Time for a Change? California Lawmakers Take Another Look at Daylight Saving Time

Assembly Bill 807 received its first Senate reading Monday

California lawmakers are taking another look at whether Daylight Saving Time should become a thing of the past.

Assembly Bill 807 received its first Senate reading Monday after last week's approval by the State Assembly. It's the second time in the last two years that state lawmakers have brought up a bill that could -- if it clears several hurdles -- do away with the need for Californians to set their clocks forward or back by an hour twice each year.

A similar version failed last year in the state Senate.

The practice of Daylight Saving Time, used as an energy saving measure, was approved by California voters with the passage of a 1949 ballot measure -- Proposition 12. Initially, Daylight Saving Time was from the last Sunday in April to the last Sunday in September in California. DST now lasts from mid-March to November after it was re-worked by Congress.
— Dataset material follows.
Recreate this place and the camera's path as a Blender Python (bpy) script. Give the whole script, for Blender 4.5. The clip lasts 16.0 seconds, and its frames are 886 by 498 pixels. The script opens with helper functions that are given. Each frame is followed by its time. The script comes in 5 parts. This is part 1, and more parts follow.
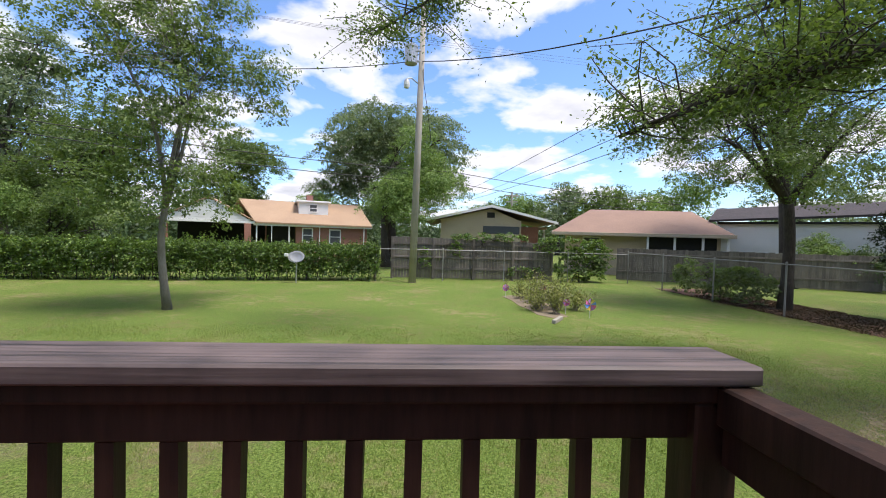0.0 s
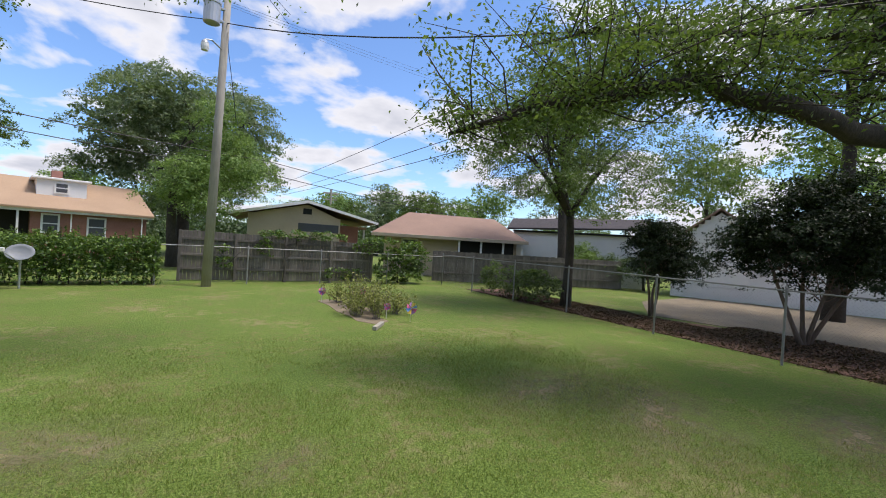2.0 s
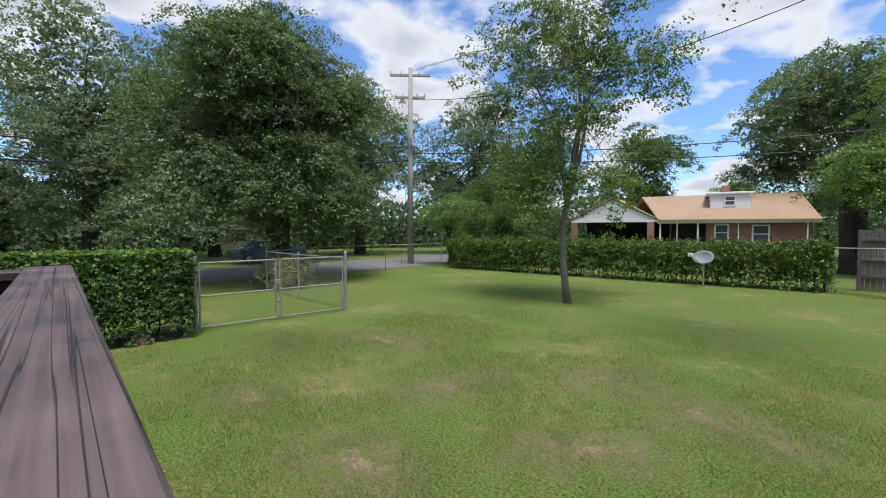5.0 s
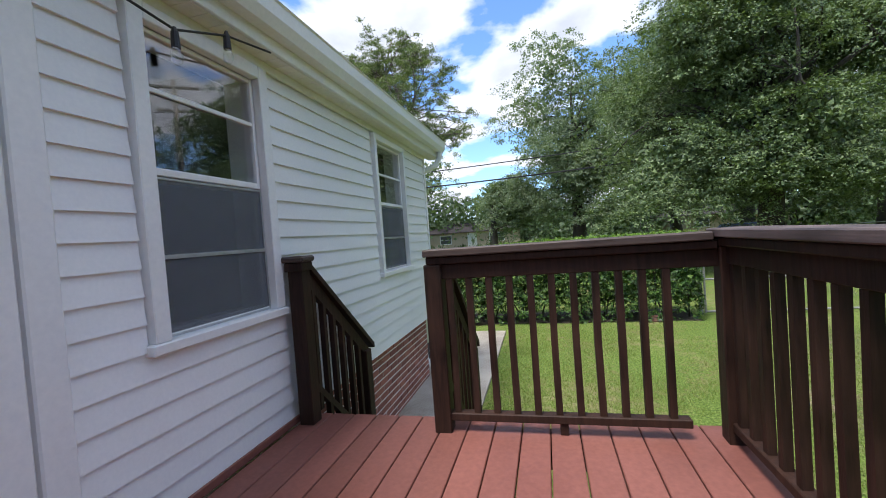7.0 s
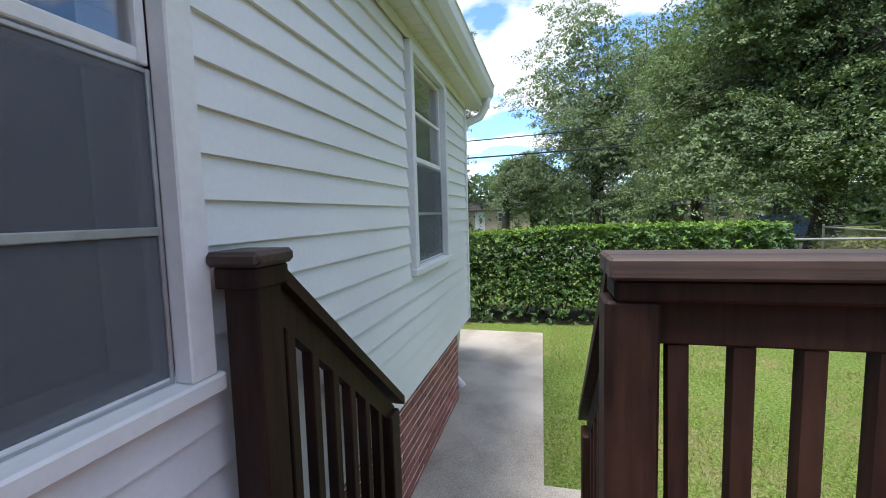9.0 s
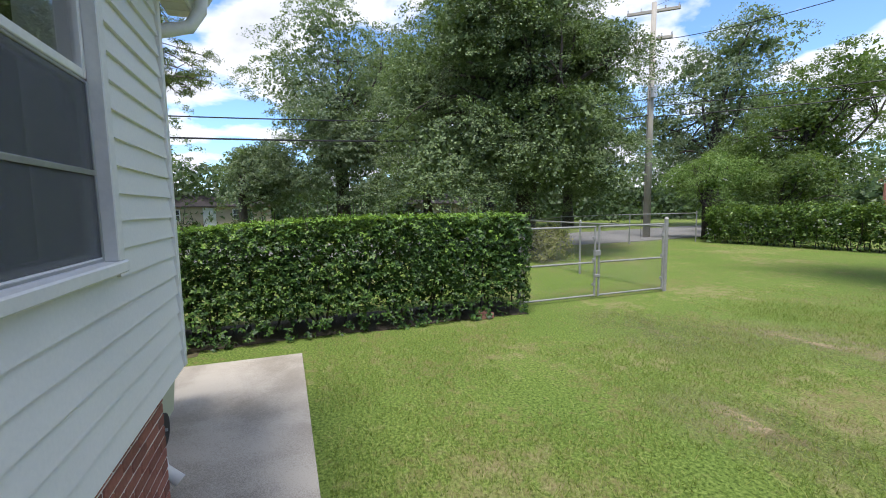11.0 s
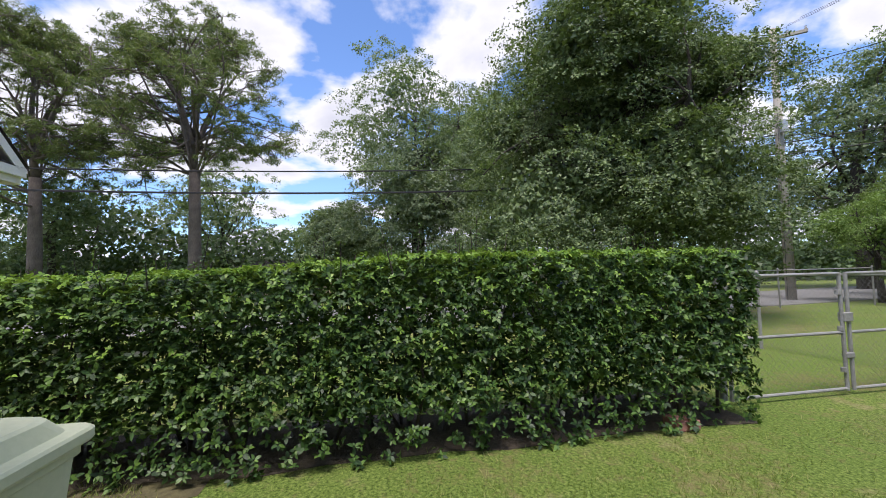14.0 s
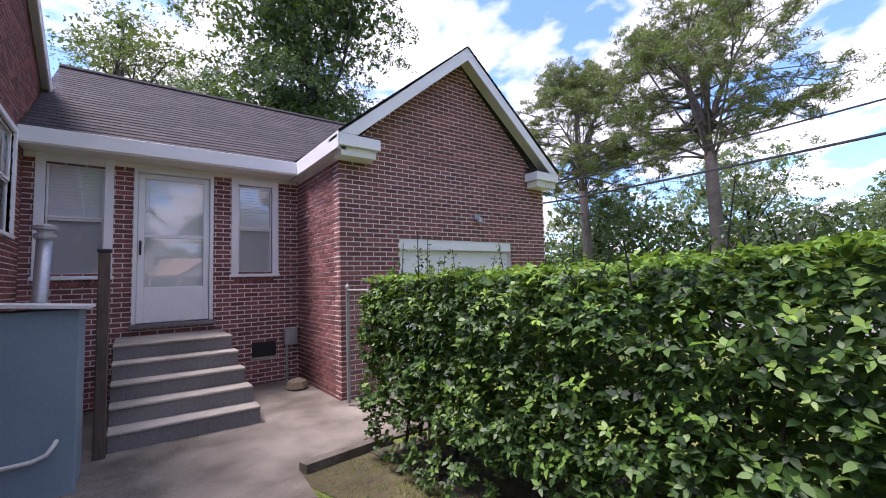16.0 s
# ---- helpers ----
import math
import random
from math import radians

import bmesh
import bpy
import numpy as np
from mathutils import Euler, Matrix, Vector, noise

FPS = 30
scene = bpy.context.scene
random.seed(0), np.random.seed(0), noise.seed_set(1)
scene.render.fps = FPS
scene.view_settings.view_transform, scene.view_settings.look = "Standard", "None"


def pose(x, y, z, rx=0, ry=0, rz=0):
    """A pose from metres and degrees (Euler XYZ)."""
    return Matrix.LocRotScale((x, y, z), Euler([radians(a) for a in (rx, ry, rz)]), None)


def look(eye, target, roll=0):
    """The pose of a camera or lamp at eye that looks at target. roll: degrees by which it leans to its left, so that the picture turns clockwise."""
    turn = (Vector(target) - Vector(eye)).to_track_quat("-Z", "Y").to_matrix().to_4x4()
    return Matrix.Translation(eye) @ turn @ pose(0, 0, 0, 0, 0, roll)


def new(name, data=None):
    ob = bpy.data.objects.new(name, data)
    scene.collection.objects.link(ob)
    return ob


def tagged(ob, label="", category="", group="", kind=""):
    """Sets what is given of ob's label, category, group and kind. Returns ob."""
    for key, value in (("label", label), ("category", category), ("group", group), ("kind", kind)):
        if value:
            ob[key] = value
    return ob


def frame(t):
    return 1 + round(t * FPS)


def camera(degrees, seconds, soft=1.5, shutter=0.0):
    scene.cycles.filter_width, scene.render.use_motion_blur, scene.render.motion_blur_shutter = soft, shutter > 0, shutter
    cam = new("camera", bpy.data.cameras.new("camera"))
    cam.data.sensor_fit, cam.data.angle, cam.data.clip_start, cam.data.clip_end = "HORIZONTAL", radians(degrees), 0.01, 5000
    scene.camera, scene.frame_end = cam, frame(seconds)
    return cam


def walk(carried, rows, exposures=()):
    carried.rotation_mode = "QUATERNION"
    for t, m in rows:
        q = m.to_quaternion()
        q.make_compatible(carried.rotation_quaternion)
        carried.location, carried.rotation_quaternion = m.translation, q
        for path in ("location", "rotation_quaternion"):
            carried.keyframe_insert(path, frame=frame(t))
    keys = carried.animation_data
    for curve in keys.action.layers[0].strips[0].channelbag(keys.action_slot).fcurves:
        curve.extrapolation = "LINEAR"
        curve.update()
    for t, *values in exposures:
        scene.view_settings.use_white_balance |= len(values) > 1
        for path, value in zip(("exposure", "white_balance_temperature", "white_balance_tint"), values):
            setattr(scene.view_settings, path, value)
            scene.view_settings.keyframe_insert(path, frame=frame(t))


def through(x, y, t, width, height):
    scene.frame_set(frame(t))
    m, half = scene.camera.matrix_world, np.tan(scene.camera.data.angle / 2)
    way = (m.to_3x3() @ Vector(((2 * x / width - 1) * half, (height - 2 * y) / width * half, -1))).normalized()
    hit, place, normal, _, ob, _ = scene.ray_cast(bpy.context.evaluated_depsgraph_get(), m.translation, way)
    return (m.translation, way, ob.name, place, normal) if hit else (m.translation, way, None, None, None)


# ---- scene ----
cam = camera(93.1, 16.0, 1.0)
PATH = [
    (0, (0.232, 0.085, 2.018), (0.388, 2.078, 1.962), 1.7),
    (0.5, (0.377, 0.422, 1.982), (0.819, 2.372, 1.938), 1.8),
    (1, (0.392, 0.673, 2.003), (1.128, 2.533, 1.984), 2.5),
    (1.5, (0.408, 0.93, 2.016), (1.309, 2.716, 2.009), 3.3),
    (2, (0.443, 1.02, 2.0), (1.41, 2.771, 1.985), 3.6),
    (2.5, (0.425, 1.079, 2.007), (1.326, 2.864, 1.962), 3.5),
    (3, (0.43, 1.077, 2.037), (0.869, 3.026, 1.937), 2.7),
    (3.5, (0.37, 1.037, 2.037), (0.193, 3.025, 1.909), 1.8),
    (4, (0.297, 1.059, 2.002), (-0.429, 2.918, 1.872), 1.8),
    (4.5, (0.184, 1.008, 1.952), (-0.903, 2.685, 1.857), 0.5),
    (5, (0.258, 0.926, 1.943), (-1.214, 2.278, 1.86), 0.0),
    (5.2, (0.274, 0.89, 1.947), (-1.366, 2.033, 1.87), 0.2),
    (7.3, (-0.313, 0.066, 1.836), (-2.197, -0.601, 1.76), -1.1),
    (7.5, (-0.439, 0.065, 1.86), (-2.292, -0.682, 1.764), 0.9),
    (8, (-0.756, -0.166, 1.838), (-2.596, -0.946, 1.741), -1.4),
    (8.5, (-1.085, -0.407, 1.852), (-2.984, -1.023, 1.729), -2.2),
    (9, (-1.456, -0.613, 1.859), (-3.388, -1.105, 1.694), -1.6),
    (9.5, (-1.799, -0.756, 1.871), (-3.778, -0.948, 1.653), -1.0),
    (10, (-2.135, -0.821, 1.846), (-4.115, -0.681, 1.604), -0.7),
    (10.2, (-2.262, -0.814, 1.844), (-4.225, -0.536, 1.585), -1.0),
    (12.3, (-3.478, -0.666, 1.439), (-5.197, 0.355, 1.413), 1.3),
    (12.5, (-3.629, -0.657, 1.42), (-5.321, 0.409, 1.422), 2.3),
    (13, (-4.075, -0.61, 1.392), (-5.617, 0.663, 1.434), 2.0),
    (13.5, (-4.615, -0.703, 1.418), (-6.396, 0.203, 1.506), -1.6),
    (14, (-5.12, -0.781, 1.435), (-7.082, -0.414, 1.556), -1.5),
    (14.3, (-5.449, -0.887, 1.415), (-7.444, -0.92, 1.563), -0.5),
    (14.5, (-5.634, -0.856, 1.45), (-7.604, -1.174, 1.587), -0.2),
    (15, (-6.063, -0.97, 1.467), (-7.859, -1.84, 1.608), 0.5),
    (15.5, (-6.473, -1.121, 1.453), (-7.918, -2.497, 1.596), -1.6),
    (16, (-6.765, -1.353, 1.434), (-7.952, -2.955, 1.585), -1.8),
]
walk(cam, [(t, look(eye, target, roll)) for t, eye, target, roll in PATH],
     [(0, 1.0, 6600, 15), (1, 0.95, 6600, 15), (2, 0.72, 6550, 15), (5.2, 0.65, 6350, 12), (7.3, 1.26, 6250, 12), (8, 1.4, 6250, 12), (10.2, 1.32, 6300, 13), (12.3, 0.76, 6400, 14), (14, 0.95, 6450, 19), (15, 1.33, 6250, 25), (16, 1.5, 6200, 30)])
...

A proposed change would need to go before voters and clear Congress, which passed a law in 1966 that required states to either adopt DST or stick with standard time year-round. Hawaii and Arizona have exempted themselves from the law.

The bill in the California Senate asks voters to transfer a final decision to the state Legislature. The California Constitution allows the Legislature to amend or repeal an initiative statute by another statute that becomes effective when approved by voters, who would consider the issue in the next statewide election.

The Legislatures's options would include staying on standard time year-round, tinkering with time change dates, or applying DST year-round if authorized by federal law.

Opponents said the change would leave California out of sync with business in the rest of the country and leave farmers without as many hours of sunlight during fall harvests. Supporters have said the practice is no longer need as a fuel savings measure and can affect people's health.